“Music melts all the separate parts of our bodies together.”
Anaïs Nin, Delta of Venus, Erotica 1977.
When it comes to cross-cultural amorous relationships, cavorting male artists have gotten most of the attention and a bad rap to boot. While trysts between women and the locals are rare, or at least have been little spoken of, the truth is that just like the rite of passage of Australian and Japanese girls and Balinese lovers, they do exist. If you dig deep enough, there are a significant number of cases of older western women with young local studs.
Ms. Manx or K’Tut Tantri (only two of her many pseudonyms) was an earlier aficionado of Balinese studs. Although she portrays herself as a chaste innocent girl constantly being wooed by an endless line of Balinese suitors, including several handsome princes in her controversial biography, Revolt in Paradise, in reality she seems to have had a libertine attitude towards cross-cultural sex. According to internal colonial government reports made to expedite her deportation she was a “…woman of low morals…a nudist”.

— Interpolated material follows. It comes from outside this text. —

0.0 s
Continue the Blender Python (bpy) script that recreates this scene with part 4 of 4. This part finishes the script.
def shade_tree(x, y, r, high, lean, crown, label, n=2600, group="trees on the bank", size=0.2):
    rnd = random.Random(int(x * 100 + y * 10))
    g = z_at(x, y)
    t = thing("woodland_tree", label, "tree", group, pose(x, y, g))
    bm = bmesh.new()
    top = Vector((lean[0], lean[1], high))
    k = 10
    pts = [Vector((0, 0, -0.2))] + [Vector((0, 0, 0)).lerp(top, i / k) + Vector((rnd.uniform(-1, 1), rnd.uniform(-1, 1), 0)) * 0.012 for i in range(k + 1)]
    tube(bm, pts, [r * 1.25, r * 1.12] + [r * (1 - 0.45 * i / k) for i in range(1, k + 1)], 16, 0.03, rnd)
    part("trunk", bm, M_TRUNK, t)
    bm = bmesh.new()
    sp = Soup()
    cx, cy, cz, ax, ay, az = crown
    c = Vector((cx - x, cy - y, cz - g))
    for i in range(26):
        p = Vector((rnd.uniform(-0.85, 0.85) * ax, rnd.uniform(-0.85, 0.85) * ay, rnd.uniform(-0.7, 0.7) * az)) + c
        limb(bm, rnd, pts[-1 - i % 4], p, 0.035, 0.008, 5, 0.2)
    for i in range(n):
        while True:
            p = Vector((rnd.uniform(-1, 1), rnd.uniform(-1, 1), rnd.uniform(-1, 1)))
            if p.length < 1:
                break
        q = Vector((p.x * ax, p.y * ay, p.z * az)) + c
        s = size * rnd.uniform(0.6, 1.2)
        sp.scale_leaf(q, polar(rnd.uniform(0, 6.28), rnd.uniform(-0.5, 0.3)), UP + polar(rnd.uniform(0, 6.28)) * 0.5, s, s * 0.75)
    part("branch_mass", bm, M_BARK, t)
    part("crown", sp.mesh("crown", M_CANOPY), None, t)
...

As today, many expatriates in Bali before the Second World War, including Ms. Manx, had apparently come to the Island of the Gods in search of an identity and income. The favourite default categories in the era were artist or writer and she chose the former (she would only reincarnate herself as an author after the war). Few of her paintings have survived and those that have raise little more excitement than a yawn. Some people were polite and others simply described her paintings as untalented.
Persistent in every way, she tried to ingratiate herself into the elite circle of Spies, who once described her as awful. Ambron, who described her as the ugliest and most detested expatriate woman on the island, found her blunt, manipulative character amusing in small doses.

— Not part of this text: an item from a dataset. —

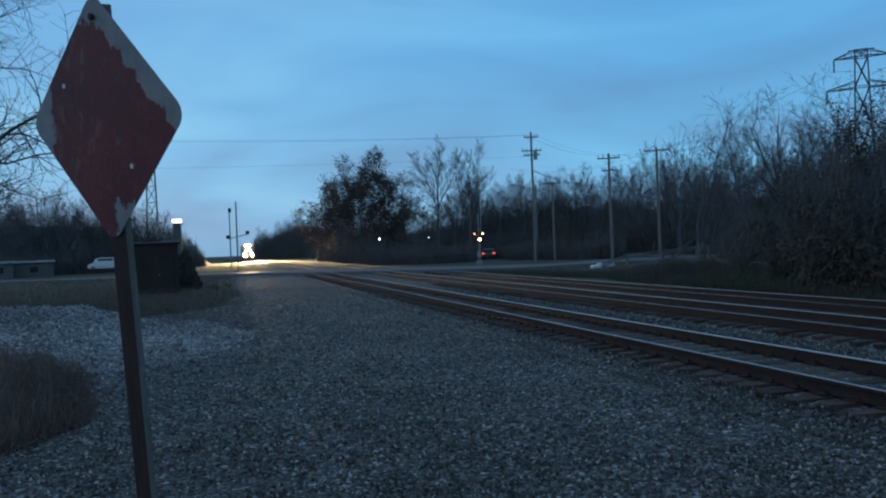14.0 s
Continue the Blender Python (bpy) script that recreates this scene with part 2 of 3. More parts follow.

Others were less fortunate. Robert and Louise Koke, a talented photographer and painter, met her soon after they checked into the luxury Bali Hotel in Denpasar. Robert was an athletic and dashing young chap who worked in Hollywood when he met his beautiful unhappily married soul-mate, Louise. After their torrid affair was exposed, they fled to Asia in 1938 with no plan other than avoid the scandal and have fun. Their arrival in Bali was a complete fluke. After arriving in Hong Kong they went to Thomas Cook to book a trip to Angkor Wat. The agent recommended the hottest new destination – Bali – because it was rainy season in Cambodia. One glance at the exotic photos of the island of bare breasted beauties was enough to win them over.
A week later they found themselves on the veranda of their room at the luxurious Bali Hotel when Ms. Manx introduced herself as an artist and Bali expert. At the time Manx was one of a host of expatriates cruising the hotel and tourist haunts in hope of bumping into a naïve newcomer to whom they could hawk anything from an “insider’s tour”, cheap accommodation and, of course, art and antiques. She found a receptive host in the Kokes who fell in love with the island and decided to build a fantasy South Seas beach hotel to compete with the staid European atmosphere of the colonial establishments.
Manx, in a sense became the island’s first expatriate real estate agent. She took Robert and Louise on a tour. When they reached Kuta Beach, somewhere near today’s Peanuts Club, Robert, who had became an avid surfer after working as an assistant director for the King Vidor film “Bird of Paradise” (1932) starring Dolores del Rio, became the first man to notice that the beautiful waves breaking on the Kuta Reef were world class. Everyone was so happy that they asked Manx to join them as partners in the project.
The story of him ordering surfboards and the building of Kuta’s first hotel is the subject of Louise’s entertaining book “Our Hotel in Bali”. Written in 1942, but published after the war, it tells the entire story but with no mention of Manx. The reason for Louise’s silence is twofold. While they were in Java arranging their visa, Manx attempted to unsuccessfully seize the property for herself. They were so traumatized by her betrayal that they expurgated her from their memory. Secondly, their lawyers warned them that K’Tut, a nasty work with connections and a bad reputation, might bring litigation against them.
The Kokes were not the only ones with an axe to grind with Manx. After the Japanese invasion, Manx developed an extremely close relationship with the Japanese and was even said to live with one officer. According to Maria Hofker, Manx approached her and offered help as the situation got worse and it looked more likely she and her husband Willem would be sent to a prisoner of war camp. Maria gave her a cache of her husband’s paintings to safeguard. Later they discovered she carried them to Surabaya, removed Hofker’s signatures, affixed her own and held an exhibition of her latest work which she sold to the Japanese officers.
The more tawdry colonial literature is riddled with stories of western women falling in love with natives usually with disastrous results – embarrassing pregnancies, being sold into slavery and death. While less prominent and less known, the magnetic attraction of the forbidden has smitten both sexes. While it all seems quite normal nowadays, the old stereotypes seen in the paintings of Ashley Bickerton are still alive and well.